Each Friday through Lent I will be posting about a particular aspect of the practices of fasting and simplicity as seen through the lens of the desert tradition. The posts will include a saying from the desert fathers, a reflection on that saying, suggestions for applying the saying to our lives, and a prayer.
This series of posts was originally written for and included in Practicing Lent 2015, an online program offered by the Episcopal Diocese of West Texas. This series of posts will include:
- February 27 – How Should One Fast?
- March 6 – Detachment and Simplicity;
- March 13 – Is It Yours?
- March 20 – Detaching From Another’s Scorn or Praise; and
- March 27 – Fasting From Words.
Historically speaking the desert tradition has its origin in the deserts of Egypt, Palestine, and Syria beginning in the late third century and continuing through the late seventh century. In all its various forms the desert tradition is one the earliest expressions of Christian monasticism.

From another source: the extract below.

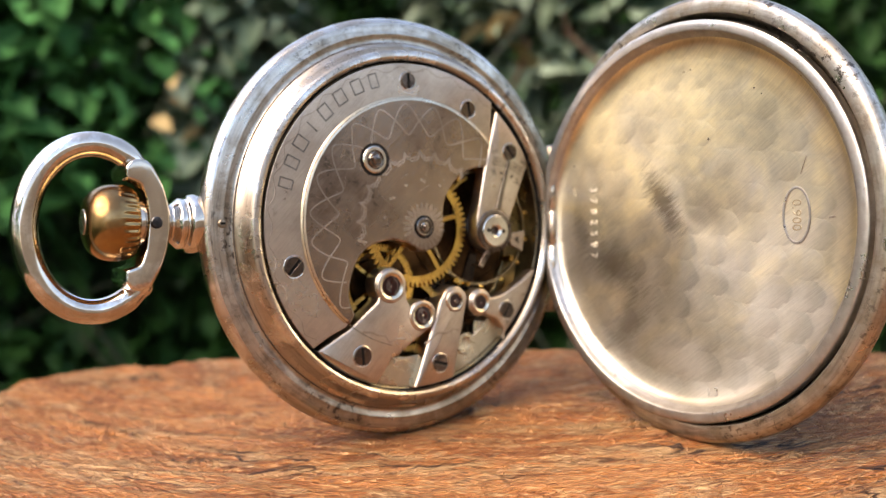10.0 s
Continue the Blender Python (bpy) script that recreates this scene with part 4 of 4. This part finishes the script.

The desert tradition has been preserved and handed on to us through various collections of sayings. These are not systematic teachings but more akin to wisdom literature. The sayings are usually short, pithy statements or stories and often take the form of an elder giving spiritual counsel, practical advice, to his or her disciple. “Give me a word,” the disciple would say to his or her elder, often referred to as abba (father) or amma (mother).
The elder’s word to the disciple was not, however, ultimately spoken in the deserts of Egypt, Palestine, and Syria. For the desert is not so much a place as it is an experience. It is not outside us but within us. The desert is an interior geography, an empty, barren, and desolate landscape, in which there is no place to hide, through which we confront ourselves, and by which we surrender ourselves to God and learn to become authentic and truly alive human beings.
The elders’ words continue to be spoken in each of our deserts today, reminding us that “if we seek God, he will show himself to us; and if we keep him, he will remain close to us.”1
1. Arsenius 10 in The Sayings of the Desert Fathers, The Alphabetical Collection, trans. Benedict Ward (Kalamazoo, MI: Cistercian Publications, 1984), 10.